Chance Survivor
- Front cover
- Author: Andrew Karpati Kennedy
- Language: English
- Release number: 1st edition
- Subject: childhood and youth
- Genre: memoir
- Set in: Hungary and England
- Published: Bristol
- Publisher: Old Guard Press (Shearsman Books Ltd)
- Publication date: 15 July 2012
- Publication place: United Kingdom
- Media type: Print
- Pages: 207
- ISBN: 978-1-84861-190-0
- OCLC: 824602069
- Dewey Decimal: 940.53161092
- LC Class: D811.5 .K456 2012
- Website: Chance Survivor

= Chance Survivor =

2012 book by Andrew Karpati Kennedy

Chance Survivor (2012) is Andrew Karpati Kennedy's literary memoir of his childhood and youth in Hungary, in a wartime labour camp near Vienna, and, from his mid-teens, at school and university in England.

==Summary==
"Strong visual, sensory images reconstruct the slow, orderly world of a provincial Hungarian town in the early 1930s and its abrupt collapse, seen through the eyes of a bright, curious little boy born into an affluent, assimilated Jewish family." When the Nazis invaded Hungary in March 1944, Kennedy and his parents and sister were deported not to Auschwitz as intended but to a labour camp on the outskirts of Vienna. His father died there, but he, his mother and sister survived. Kennedy reprints his evocative account first published in The Observer of travelling on one of the deportation trains.
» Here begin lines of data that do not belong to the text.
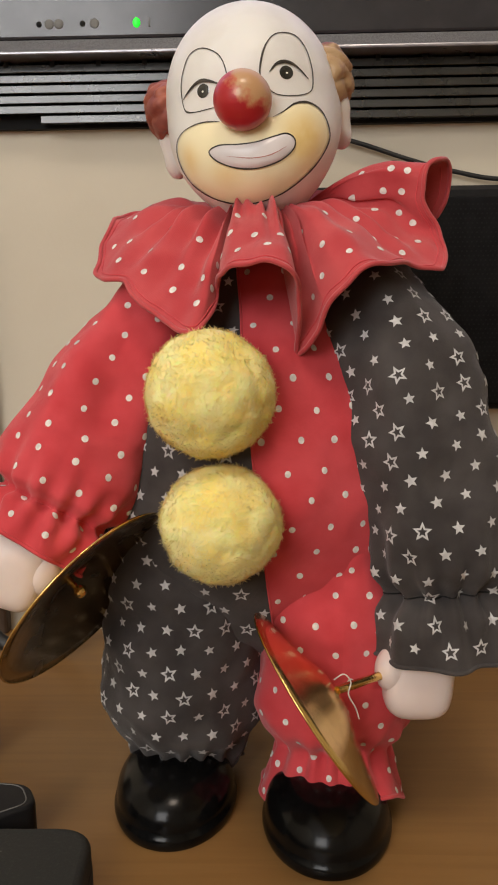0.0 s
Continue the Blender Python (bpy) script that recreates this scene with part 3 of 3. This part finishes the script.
def collar_place(u, v):
    e = edge_at(u)
    c = Vector((0.021, 0.032, 0.282))
    out = (e - c)
    a = math.atan2(out.x, -out.y)
    flat = Vector((math.sin(a), -math.cos(a), 0))
    pleat = 0.0016 * math.sin(u * 2 * math.pi * 34 + 2 * math.sin(u * 40)) * (1 - v) ** 2
    neck = c + flat * (0.0225 + pleat) + Vector((0, 0, 0.0015 * math.sin(u * 2 * math.pi * 27)))
    # the cloth leaves the neck level, then drops to its edge
    lift = 0.010 * math.sin(math.pi * min(1.0, v * 1.05)) * (1 - 0.4 * v)
    p = neck.lerp(e, v) + Vector((0, 0, lift))
    near = 1 - math.exp(-(v / 0.07) ** 2)
    tuck = 0.0016 * near * math.exp(-v * 3.0) * math.sin(u * 2 * math.pi * 37 + 1.0)
    for at, depth, width, reach in FOLDS:
        depth, width = depth * 1.45, width * 1.6
        d = (u * EDGE_N - at + EDGE_N / 2) % EDGE_N - EDGE_N / 2
        lean = d + 0.35 * math.sin(at * 7) * v
        tuck += near * math.exp(-(v / reach) ** 2) * depth * (0.75 * math.exp(-(lean / (width * 2.3)) ** 2) - math.exp(-(lean / width) ** 2))
    p += flat * tuck * 0.85 + Vector((0, 0, tuck * 0.45))
    return p + flat * (crease(p, 0.018, 0.0038) + crease(p, 0.008, 0.0008, 3.0)) + Vector((0, 0, crease(p, 0.015, 0.0028, 7.0)))


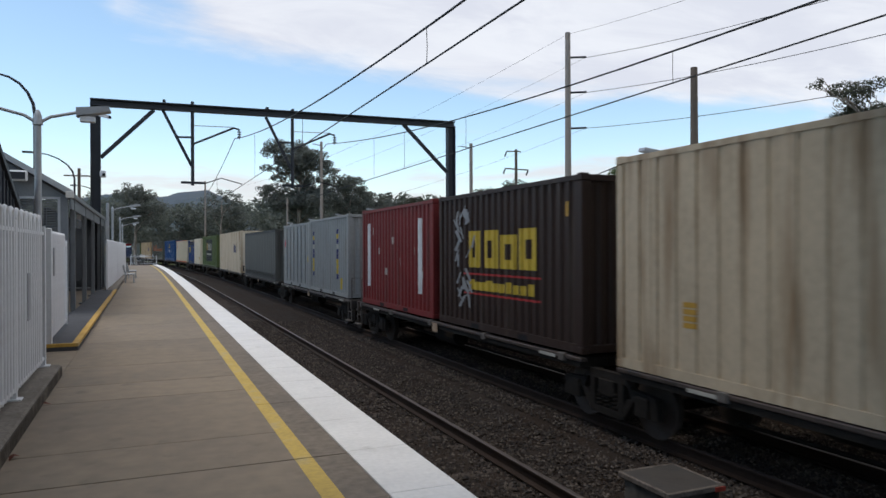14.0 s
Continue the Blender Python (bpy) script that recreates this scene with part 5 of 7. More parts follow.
t, L = box("shipping_container", "rust red steel container with two white upright name panels", 204.0, 210.1, 'rust', h=2.98)
for y, w in ((-L / 2 + 0.8, 0.42), (L / 2 - 0.75, 0.4)):
    plate(t, "name_panel", 'white', y - w / 2, y + w / 2, 1.55, 3.6)
    for k in range(5):
        for e in (-1, 1):
            plate(t, "panel_mark", 'rusty', y + e * w * 0.2 - 0.03, y + e * w * 0.2 + 0.03, 1.7 + k * 0.38, 1.93 + k * 0.38, x=SKIN - 0.006)
        plate(t, "panel_mark", 'rusty', y - w * 0.2, y + w * 0.2, 1.88 + k * 0.38, 1.93 + k * 0.38, x=SKIN - 0.008)
plate(t, "placard", 'yellow', -L / 2 + 1.25, -L / 2 + 1.7, 1.4, 1.75)
for k in range(2):
    plate(t, "faint_text", 'pale', -L / 2 + 1.25 + k * 0.3, -L / 2 + 1.36 + k * 0.3, 2.2, 3.4)
part("end_placard", Mesh().box(-1.0, -0.6, -L / 2 + 0.0, -L / 2 + 0.012, 3.7, 3.8), D['yellow'], t)

t, L = box("shipping_container", "rust-stained cream container with faded brown lettering shapes", 210.2, 216.1, 'stained', h=2.9)
bars(t, 'brown', -L / 2 + 0.4, -L / 2 + 2.5, 3.0, 3.6, 5, 41)
bars(t, 'brown', L / 2 - 2.9, L / 2 - 0.3, 3.0, 3.6, 6, 42)
plate(t, "arrow_line", 'brown', -L / 2 + 0.5, L / 2 - 1.2, 2.42, 2.5)
plate(t, "arrow_line", 'gold', -L / 2 + 0.5, L / 2 - 1.2, 2.28, 2.36)
poly(t, "arrow_head", 'brown', [(L / 2 - 1.2, 2.62), (L / 2 - 0.5, 2.4), (L / 2 - 1.2, 2.18)])
reefer(217.8, 231.5, 'cream', 'smooth', False, 3, "plain cream refrigerated container with dull aluminium rails")
box("curtain_container", "charcoal curtain-sided container with hanging straps", 234.1, 246.3, 'char', 'curtain', 3.14, 'rib', deck=0.95)
reefer(248.8, 262.7, 'tan', 'rib', True, 4, "dirty white ribbed refrigerated container with a blue emblem")

t, L = box("shipping_container", "dark brown container with yellow painted shapes and grey scrawl", 263.6, 269.6, 'brown', h=2.95)
bars(t, 'yellow', -1.6, 1.5, 2.36, 3.14, 4, 51)
bars(t, 'yellow', -1.5, 1.4, 1.88, 2.1, 10, 52)
for z in (1.78, 2.2):
    plate(t, "red_line", 'red', -1.7, 1.6, z, z + 0.04)
rnd = random.Random(5)
M = Mesh()
for i in range(26):
    y, z = L / 2 - 1.5 + rnd.uniform(-0.4, 0.5), 1.35 + rnd.random() * 2.1
    w = rnd.uniform(0.06, 0.16)
    dy = rnd.uniform(-0.3, 0.3)
    M.slab([(y, z), (y + w, z), (y + w + dy, z + 0.25), (y + dy, z + 0.28)], 'x', SKIN - 0.002, SKIN + 0.001)
tagged(part("scrawl", M, D['grey'], t, "grey sprayed scrawl"), kind="stuff")
plate(t, "small_mark", 'gold', -L / 2 + 0.4, -L / 2 + 0.55, 3.3, 3.55)

t, L = box("shipping_container", "dull red container with two white upright strips", 270.0, 276.1, 'rust', h=2.95)
for y in (-L / 2 + 1.0, L / 2 - 0.65):
    plate(t, "white_strip", 'white', y - 0.16, y + 0.16, 1.6, 3.55)
for k in range(9):
    plate(t, "paint_chip", 'pale', -L / 2 + 0.7 + k * 0.6, -L / 2 + 0.78 + k * 0.6, 2.0 + (k * 7 % 5) * 0.3, 2.2 + (k * 7 % 5) * 0.3)
grey_striped(277.9, 284.0, 'rib')
t, L = box("shipping_container", "pale grey container with upright ribs and small yellow marks", 284.1, 290.2, 'grey', h=2.9, style='rib')
poly(t, "red_mark", 'red', star(L / 2 - 0.5, 3.0, 0.25, 0.12, 5))
plate(t, "placard", 'yellow', -L / 2 + 0.3, -L / 2 + 0.5, 2.2, 2.45)
for k in range(6):
    part("side_bar", Mesh().tube([(-W - 0.02, -2.2 + k * 0.85, 1.25), (-W - 0.02, -2.2 + k * 0.85, 3.8)], 0.022, 6), C['grey'], t)
box("curtain_container", "charcoal curtain-sided container with hanging straps", 292.7, 304.9, 'char', 'curtain', 2.9, 'rib', deck=0.95)
reefer(307.3, 321.2, 'reefer', 'rib', True, 6, "dirty white ribbed refrigerated container with a blue emblem")

t, L = box("shipping_container", "green steel container with a dark name panel", 323.7, 336.0, 'green', h=3.09)
plate(t, "dark_panel", 'coal', -2.46, 2.64, 1.55, 3.75)
bars(t, 'pale', -2.1, 1.1, 2.65, 3.35, 8, 61, x=SKIN - 0.006)
bars(t, 'pale', -2.1, 2.1, 2.15, 2.36, 17, 62, x=SKIN - 0.006)
bars(t, 'gold', 1.24, 2.04, 2.65, 3.4, 1, 63, x=SKIN - 0.006)
t, L = box("shipping_container", "off-white steel container with a plain end", 338.0, 344.0, 'white', h=2.95)
plate(t, "placard", 'gold', -L / 2 + 0.85, -L / 2 + 1.15, 1.5, 1.9)
part("end_label", Mesh().box(-0.3, 0.3, -L / 2 - 0.002, -L / 2 + 0.012, 3.1, 3.2), D['green'], t)
blue_stacked(344.1, 350.2)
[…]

He describes his return to his old school in Debrecen, his brief spell at the Fasori Gimnázium in Budapest and his outings to the theatre and opera as a young teenager. "Part II of the book, set in early postwar England, shows most clearly the trauma sustained by this boy who emerged from the camps alive yet unable to exist in the deepest part of his psyche: the Hungarian language." We see Kennedy moving to England to stay with his uncle in Ware and attending Hertford Grammar School, before earning a place at the University of Bristol to read English Literature. "What follows", writes Lazaroms, "is a long meditation on language, literature, and the tribulations of 'becoming English'."

==Critical reception==
"With hindsight, one understands what an enormous work of emotional archaeology must have been involved in digging out that little boy from under the ruins of his destroyed world and reconstructing the smells, feelings, spaces and relationships that belonged to it."